▶ [The exercise]
Your task is to transcribe all of the records exactly and leave out the pictures.

◇ ◇ ◇ ◇ ◇ ◇ ◇

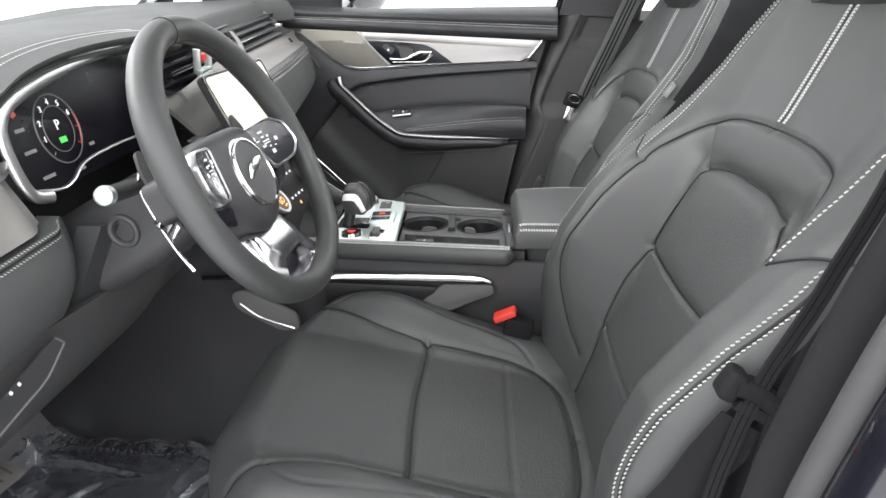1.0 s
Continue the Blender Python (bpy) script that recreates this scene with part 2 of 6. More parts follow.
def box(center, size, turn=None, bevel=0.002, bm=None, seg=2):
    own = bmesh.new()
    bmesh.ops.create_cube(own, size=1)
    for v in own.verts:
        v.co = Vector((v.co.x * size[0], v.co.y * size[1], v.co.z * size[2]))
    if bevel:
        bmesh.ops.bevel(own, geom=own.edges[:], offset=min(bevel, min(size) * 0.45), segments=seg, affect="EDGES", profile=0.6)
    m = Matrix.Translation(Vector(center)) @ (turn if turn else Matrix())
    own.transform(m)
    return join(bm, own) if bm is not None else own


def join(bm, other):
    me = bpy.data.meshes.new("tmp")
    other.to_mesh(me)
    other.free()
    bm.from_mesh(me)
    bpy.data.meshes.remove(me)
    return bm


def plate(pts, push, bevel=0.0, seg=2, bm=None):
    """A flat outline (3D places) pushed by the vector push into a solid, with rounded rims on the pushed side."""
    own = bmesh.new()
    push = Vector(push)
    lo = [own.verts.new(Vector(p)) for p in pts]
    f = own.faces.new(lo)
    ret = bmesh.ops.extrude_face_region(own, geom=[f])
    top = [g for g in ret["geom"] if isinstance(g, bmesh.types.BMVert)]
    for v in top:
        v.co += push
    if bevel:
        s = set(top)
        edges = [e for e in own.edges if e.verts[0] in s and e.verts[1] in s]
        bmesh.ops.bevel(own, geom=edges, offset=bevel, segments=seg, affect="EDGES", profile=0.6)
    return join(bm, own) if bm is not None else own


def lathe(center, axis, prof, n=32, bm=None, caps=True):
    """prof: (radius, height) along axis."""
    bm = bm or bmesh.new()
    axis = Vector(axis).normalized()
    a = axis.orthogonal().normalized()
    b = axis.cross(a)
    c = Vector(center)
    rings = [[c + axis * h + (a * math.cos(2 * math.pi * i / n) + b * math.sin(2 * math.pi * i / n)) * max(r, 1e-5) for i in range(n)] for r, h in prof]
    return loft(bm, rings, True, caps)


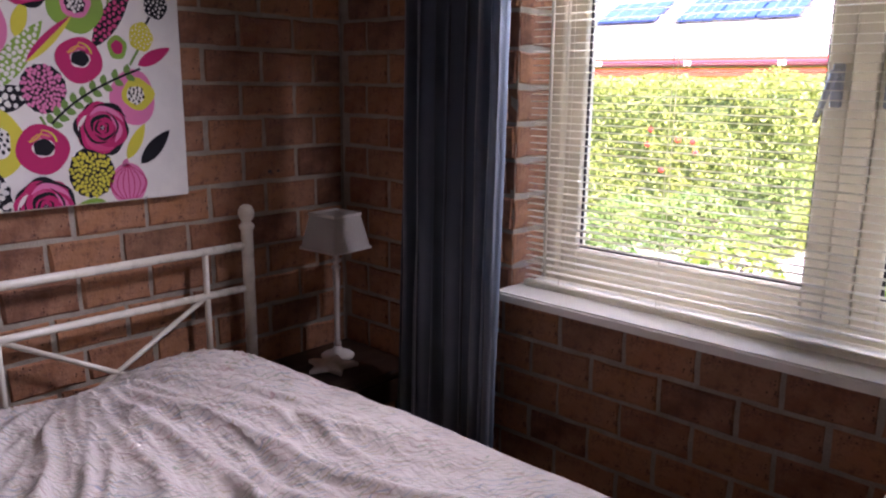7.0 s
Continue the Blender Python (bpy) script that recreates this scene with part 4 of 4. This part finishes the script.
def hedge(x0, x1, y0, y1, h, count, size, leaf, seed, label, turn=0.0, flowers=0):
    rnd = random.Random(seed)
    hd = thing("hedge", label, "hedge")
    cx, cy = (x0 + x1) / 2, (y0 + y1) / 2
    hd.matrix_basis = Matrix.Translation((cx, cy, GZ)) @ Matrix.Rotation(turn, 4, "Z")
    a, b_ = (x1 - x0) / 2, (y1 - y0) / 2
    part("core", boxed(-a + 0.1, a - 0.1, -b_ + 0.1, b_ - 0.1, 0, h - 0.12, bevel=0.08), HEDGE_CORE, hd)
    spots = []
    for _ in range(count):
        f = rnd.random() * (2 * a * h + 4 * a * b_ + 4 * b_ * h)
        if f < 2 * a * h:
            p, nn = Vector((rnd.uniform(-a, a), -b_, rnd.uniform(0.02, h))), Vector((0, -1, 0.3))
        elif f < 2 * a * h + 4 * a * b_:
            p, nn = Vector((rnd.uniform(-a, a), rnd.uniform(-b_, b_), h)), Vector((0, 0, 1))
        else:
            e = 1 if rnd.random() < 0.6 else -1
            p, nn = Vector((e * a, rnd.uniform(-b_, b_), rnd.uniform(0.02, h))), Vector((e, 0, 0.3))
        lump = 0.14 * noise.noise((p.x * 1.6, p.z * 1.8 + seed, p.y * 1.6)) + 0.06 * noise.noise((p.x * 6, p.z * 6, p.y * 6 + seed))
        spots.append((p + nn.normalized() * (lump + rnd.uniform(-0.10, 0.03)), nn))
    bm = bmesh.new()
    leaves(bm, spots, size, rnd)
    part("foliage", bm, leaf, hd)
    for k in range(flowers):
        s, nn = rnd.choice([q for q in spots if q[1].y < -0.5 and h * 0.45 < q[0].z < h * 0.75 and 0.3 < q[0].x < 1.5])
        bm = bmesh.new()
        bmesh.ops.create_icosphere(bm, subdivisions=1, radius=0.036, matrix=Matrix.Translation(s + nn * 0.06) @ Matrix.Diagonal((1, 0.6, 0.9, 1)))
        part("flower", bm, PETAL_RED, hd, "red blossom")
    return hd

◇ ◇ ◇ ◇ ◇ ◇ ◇

▶ [Response]
1.0 s
Continue the Blender Python (bpy) script that recreates this scene with part 2 of 6. More parts follow.
def box(center, size, turn=None, bevel=0.002, bm=None, seg=2):
    own = bmesh.new()
    bmesh.ops.create_cube(own, size=1)
    for v in own.verts:
        v.co = Vector((v.co.x * size[0], v.co.y * size[1], v.co.z * size[2]))
    if bevel:
        bmesh.ops.bevel(own, geom=own.edges[:], offset=min(bevel, min(size) * 0.45), segments=seg, affect="EDGES", profile=0.6)
    m = Matrix.Translation(Vector(center)) @ (turn if turn else Matrix())
    own.transform(m)
    return join(bm, own) if bm is not None else own


def join(bm, other):
    me = bpy.data.meshes.new("tmp")
    other.to_mesh(me)
    other.free()
    bm.from_mesh(me)
    bpy.data.meshes.remove(me)
    return bm


def plate(pts, push, bevel=0.0, seg=2, bm=None):
    """A flat outline (3D places) pushed by the vector push into a solid, with rounded rims on the pushed side."""
    own = bmesh.new()
    push = Vector(push)
    lo = [own.verts.new(Vector(p)) for p in pts]
    f = own.faces.new(lo)
    ret = bmesh.ops.extrude_face_region(own, geom=[f])
    top = [g for g in ret["geom"] if isinstance(g, bmesh.types.BMVert)]
    for v in top:
        v.co += push
    if bevel:
        s = set(top)
        edges = [e for e in own.edges if e.verts[0] in s and e.verts[1] in s]
        bmesh.ops.bevel(own, geom=edges, offset=bevel, segments=seg, affect="EDGES", profile=0.6)
    return join(bm, own) if bm is not None else own


def lathe(center, axis, prof, n=32, bm=None, caps=True):
    """prof: (radius, height) along axis."""
    bm = bm or bmesh.new()
    axis = Vector(axis).normalized()
    a = axis.orthogonal().normalized()
    b = axis.cross(a)
    c = Vector(center)
    rings = [[c + axis * h + (a * math.cos(2 * math.pi * i / n) + b * math.sin(2 * math.pi * i / n)) * max(r, 1e-5) for i in range(n)] for r, h in prof]
    return loft(bm, rings, True, caps)


7.0 s
Continue the Blender Python (bpy) script that recreates this scene with part 4 of 4. This part finishes the script.
def hedge(x0, x1, y0, y1, h, count, size, leaf, seed, label, turn=0.0, flowers=0):
    rnd = random.Random(seed)
    hd = thing("hedge", label, "hedge")
    cx, cy = (x0 + x1) / 2, (y0 + y1) / 2
    hd.matrix_basis = Matrix.Translation((cx, cy, GZ)) @ Matrix.Rotation(turn, 4, "Z")
    a, b_ = (x1 - x0) / 2, (y1 - y0) / 2
    part("core", boxed(-a + 0.1, a - 0.1, -b_ + 0.1, b_ - 0.1, 0, h - 0.12, bevel=0.08), HEDGE_CORE, hd)
    spots = []
    for _ in range(count):
        f = rnd.random() * (2 * a * h + 4 * a * b_ + 4 * b_ * h)
        if f < 2 * a * h:
            p, nn = Vector((rnd.uniform(-a, a), -b_, rnd.uniform(0.02, h))), Vector((0, -1, 0.3))
        elif f < 2 * a * h + 4 * a * b_:
            p, nn = Vector((rnd.uniform(-a, a), rnd.uniform(-b_, b_), h)), Vector((0, 0, 1))
        else:
            e = 1 if rnd.random() < 0.6 else -1
            p, nn = Vector((e * a, rnd.uniform(-b_, b_), rnd.uniform(0.02, h))), Vector((e, 0, 0.3))
        lump = 0.14 * noise.noise((p.x * 1.6, p.z * 1.8 + seed, p.y * 1.6)) + 0.06 * noise.noise((p.x * 6, p.z * 6, p.y * 6 + seed))
        spots.append((p + nn.normalized() * (lump + rnd.uniform(-0.10, 0.03)), nn))
    bm = bmesh.new()
    leaves(bm, spots, size, rnd)
    part("foliage", bm, leaf, hd)
    for k in range(flowers):
        s, nn = rnd.choice([q for q in spots if q[1].y < -0.5 and h * 0.45 < q[0].z < h * 0.75 and 0.3 < q[0].x < 1.5])
        bm = bmesh.new()
        bmesh.ops.create_icosphere(bm, subdivisions=1, radius=0.036, matrix=Matrix.Translation(s + nn * 0.06) @ Matrix.Diagonal((1, 0.6, 0.9, 1)))
        part("flower", bm, PETAL_RED, hd, "red blossom")
    return hd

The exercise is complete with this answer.